- Dataset extract -

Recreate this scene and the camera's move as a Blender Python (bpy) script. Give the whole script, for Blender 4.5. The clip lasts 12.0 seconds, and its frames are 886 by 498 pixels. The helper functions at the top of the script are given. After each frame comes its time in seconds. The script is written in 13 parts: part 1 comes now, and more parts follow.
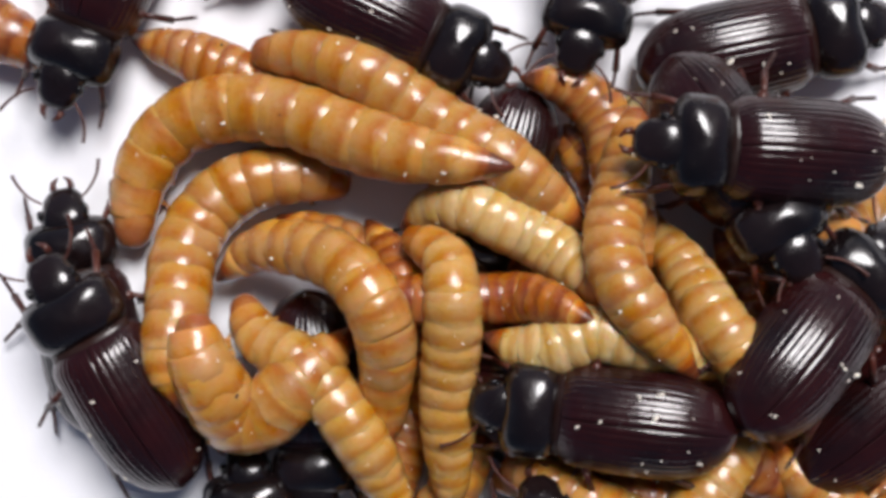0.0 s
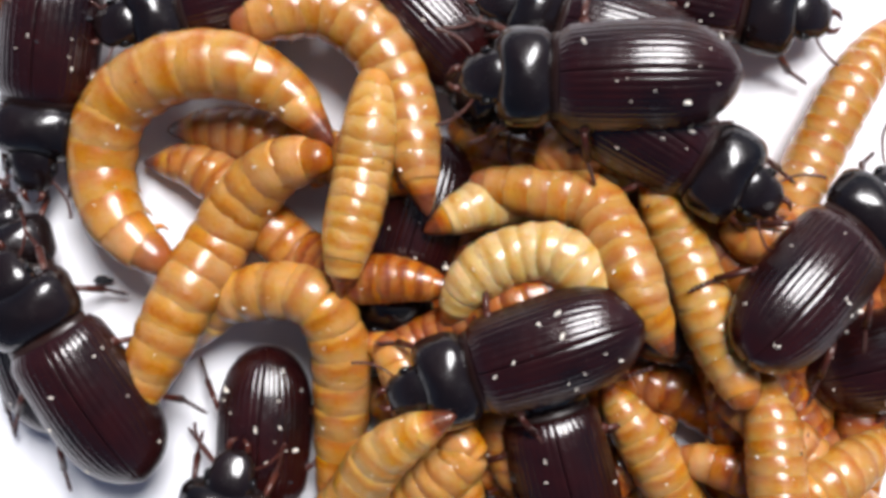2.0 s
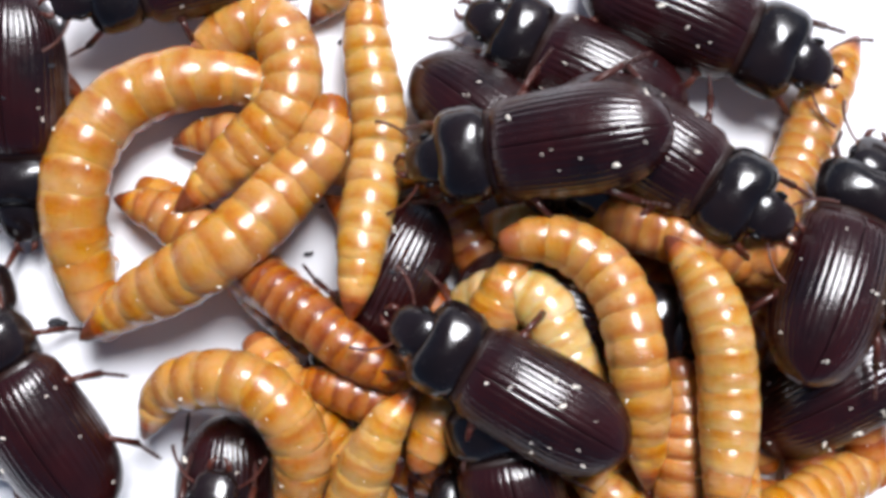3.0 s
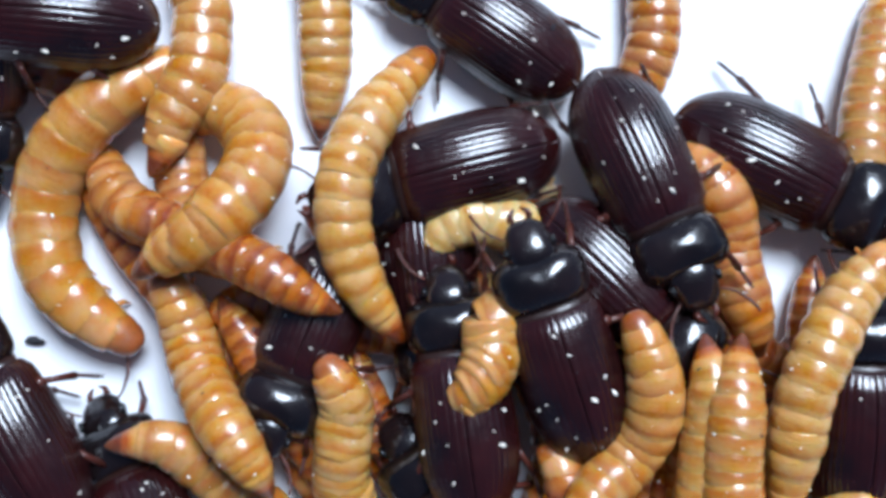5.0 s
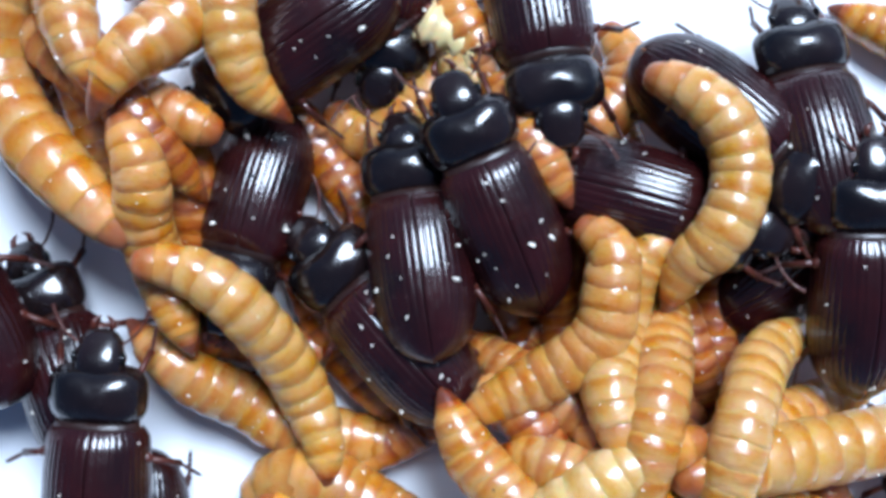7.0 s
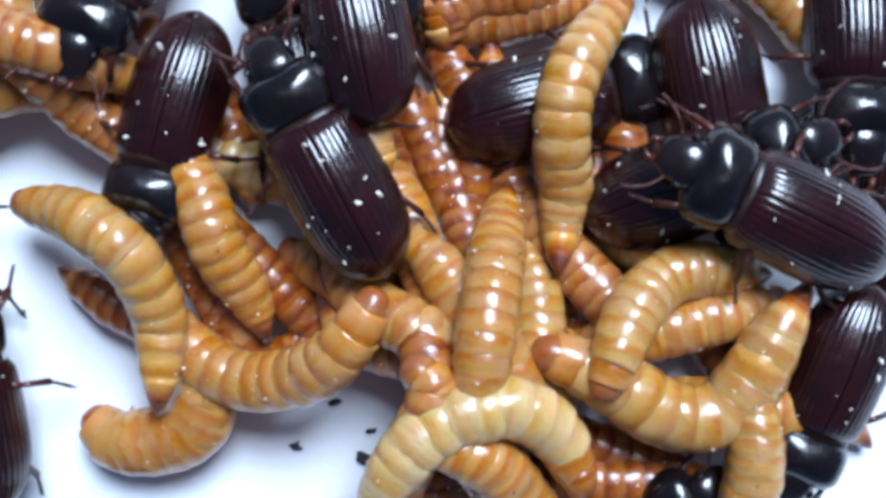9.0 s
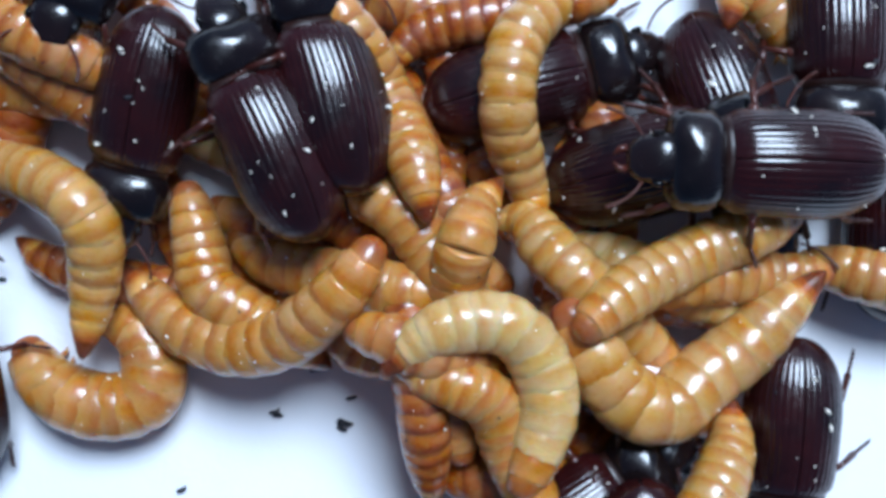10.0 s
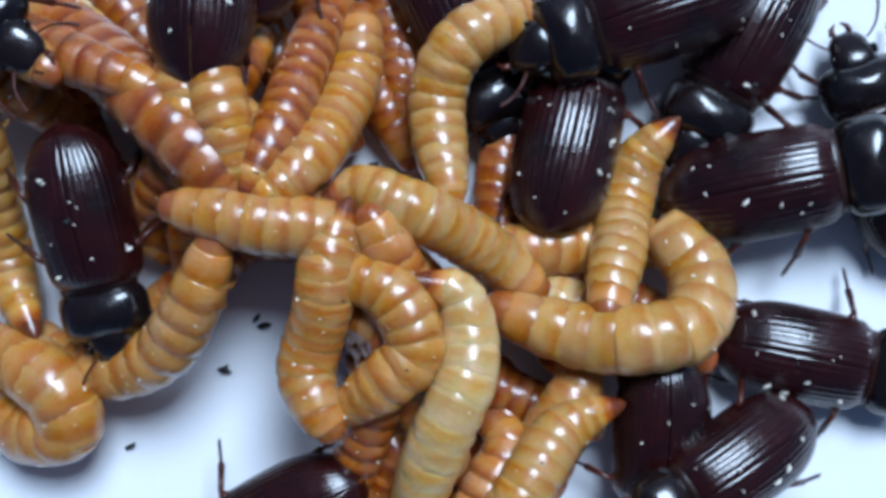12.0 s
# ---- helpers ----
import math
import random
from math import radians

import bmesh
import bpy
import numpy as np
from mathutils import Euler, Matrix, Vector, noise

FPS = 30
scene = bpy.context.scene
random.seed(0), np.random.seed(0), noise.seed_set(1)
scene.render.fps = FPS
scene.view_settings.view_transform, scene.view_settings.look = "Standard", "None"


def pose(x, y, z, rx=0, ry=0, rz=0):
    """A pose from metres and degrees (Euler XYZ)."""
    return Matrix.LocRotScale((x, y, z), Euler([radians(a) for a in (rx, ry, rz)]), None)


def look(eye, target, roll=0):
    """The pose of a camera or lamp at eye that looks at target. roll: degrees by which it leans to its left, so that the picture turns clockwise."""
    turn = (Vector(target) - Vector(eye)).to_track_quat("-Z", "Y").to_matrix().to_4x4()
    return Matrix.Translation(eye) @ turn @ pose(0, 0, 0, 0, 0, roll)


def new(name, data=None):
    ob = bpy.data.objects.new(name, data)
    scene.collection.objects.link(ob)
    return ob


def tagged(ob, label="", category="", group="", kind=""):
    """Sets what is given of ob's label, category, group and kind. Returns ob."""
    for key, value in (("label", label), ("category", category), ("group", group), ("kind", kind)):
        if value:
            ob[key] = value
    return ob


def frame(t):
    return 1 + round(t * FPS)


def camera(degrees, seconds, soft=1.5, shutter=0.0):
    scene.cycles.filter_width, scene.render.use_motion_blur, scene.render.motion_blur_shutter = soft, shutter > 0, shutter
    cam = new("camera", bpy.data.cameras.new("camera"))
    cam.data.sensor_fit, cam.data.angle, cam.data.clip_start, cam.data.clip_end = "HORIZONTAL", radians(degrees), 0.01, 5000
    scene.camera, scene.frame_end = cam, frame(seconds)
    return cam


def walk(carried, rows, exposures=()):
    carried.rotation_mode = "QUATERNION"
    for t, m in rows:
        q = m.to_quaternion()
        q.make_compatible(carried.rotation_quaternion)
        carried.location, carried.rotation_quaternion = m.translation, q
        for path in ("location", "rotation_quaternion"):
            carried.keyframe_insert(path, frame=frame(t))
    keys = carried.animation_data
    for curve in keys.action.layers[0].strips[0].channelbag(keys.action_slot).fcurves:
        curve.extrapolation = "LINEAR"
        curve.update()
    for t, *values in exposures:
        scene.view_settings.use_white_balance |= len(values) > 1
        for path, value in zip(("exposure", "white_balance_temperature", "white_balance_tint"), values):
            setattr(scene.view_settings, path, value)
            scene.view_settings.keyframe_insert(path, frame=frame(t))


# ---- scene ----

- Brief -
Filter out every line that lacks the word "radians", and copy the rest.

- Solution for this exercise -
from math import radians
    return Matrix.LocRotScale((x, y, z), Euler([radians(a) for a in (rx, ry, rz)]), None)
    cam.data.sensor_fit, cam.data.angle, cam.data.clip_start, cam.data.clip_end = "HORIZONTAL", radians(degrees), 0.01, 5000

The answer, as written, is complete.